The new code will take effect in December, and will allow victims to personally explain to a defendant the impact of their crime .
Under the new rules, victims will be advised of their entitlement and be automatically referred to a victim’s service by police.
Karen Edwards, mother of murdered Becky Godden-Edwards, says the outcome of the trial of Christopher Halliwell could have been different had she been given the opportunity to speak to him in court.
After the trial she wrote him a letter begging him to confess to what he had done.
“Sitting in front of me was a man who had taken my daughter’s life, but I felt like I had no rights,” she said.
“It seems a lot of human rights law favours the criminal, and this is going some way to redressing the balance.
“At the moment you have the right to do an impact statement, but you have to keep it short. If you have a judge with a heart they would take your thoughts into consideration a bit more. It is their job to see both sides of the story.
“I think if I had had the chance to speak out it may have been a different outcome. When you think I was told I would be in contempt of court for as much as looking at Halliwell, if I had been able to speak to him directly it would have been very different.”
While not everyone will necessarily use the new code, Karen thinks having the option is essential.
“If they have written a statement that is what they should be allowed to read,” she said.
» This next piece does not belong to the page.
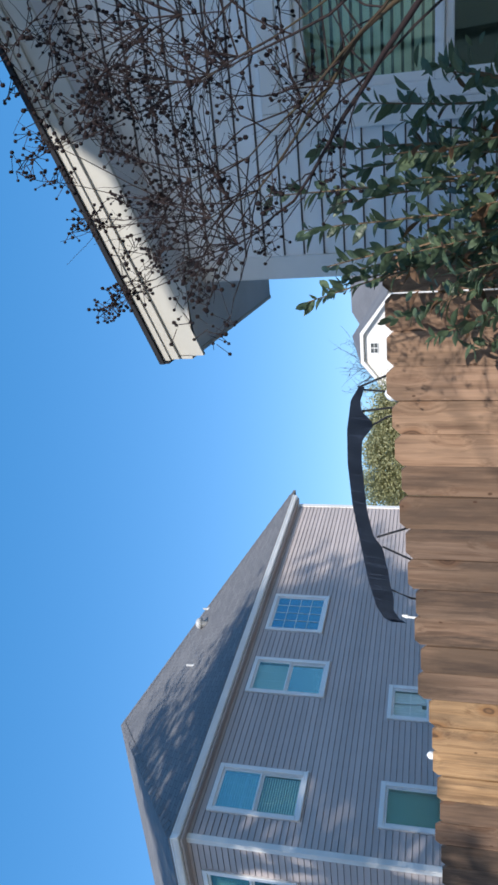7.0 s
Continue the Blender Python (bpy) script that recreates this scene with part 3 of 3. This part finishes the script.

“It is like if you read a eulogy at a funeral. That comes from the heart, and there needs to be someone there to catch you if you find it difficult or can’t do it.
“The law is not black and white. It is those grey areas that need to be addressed, and this brings it a step forward.”
South Swindon MP Robert Buckland worked as a barrister before entering politics, and believes the move will go some way to redressing the balance between victim and offender in the justice system.
“Judges are trained to look at the range of considerations, and we can rely on them to make proper decisions based on the evidence,” he said.
“The defendant has always had an advocate in court, but for a long time the victim has not had an equivalent voice. For some victims the prospect of this will help give them a degree of closure in some very traumatic cases.